Warning to self

I’ve been dealing with a bunch of bulk-clearing and re-inserting fresh data into tables recently. The codebase (inherited) was currently doing this with a commonly suggested scheme to insert into a temporary table and then doing two renames and drop (or not - in this case) on the old one.

This is good because it gives you an atomic transition to the new table. But its also a bit annoying when you’re using an ORM and you either write some trickiness to do this to create a cloned class with the temp table attached or - in this case - have a lot of copy-pasted code.

Those reasons aside, this also bugged me because some part of me knew that while the rename was atomic, you couldn’t build a bigger transaction with this method.

Anyways, long story short is that I started to write some code that I thought was a much nicer idea, start a transaction, truncate the table, insert everything, done.
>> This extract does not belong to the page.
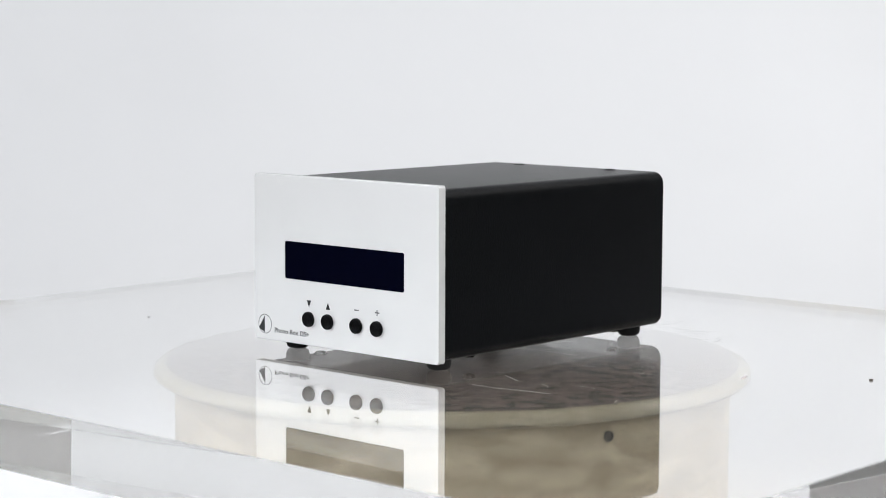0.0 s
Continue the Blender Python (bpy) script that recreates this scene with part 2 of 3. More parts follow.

If anything in the insert fails, the transaction gets rolled back and we’re all happy. I tested this to convince myself it worked and everything looked good. The code looks like (bulk insert aside):

with database.atomic():
    Widget.truncate_table()
    for i in range(100):
        Widget.create(i)

And I tested this on my machine … with a sqlite database. And production uses a MySQL database. And MySQL doesn’t support truncate in a transaction. FML.

Lesson learned

Use:

with database.atomic():
    Widget.delete().execute()
    for i in range(100):
        Widget.create(i)

Thoughts

Databases are crazy, the differences between different implementations is crazy.

Using the same code with different databases does not guarantee even close to the same semantics.

I’m still thinking about how we might write code that would warn you against this.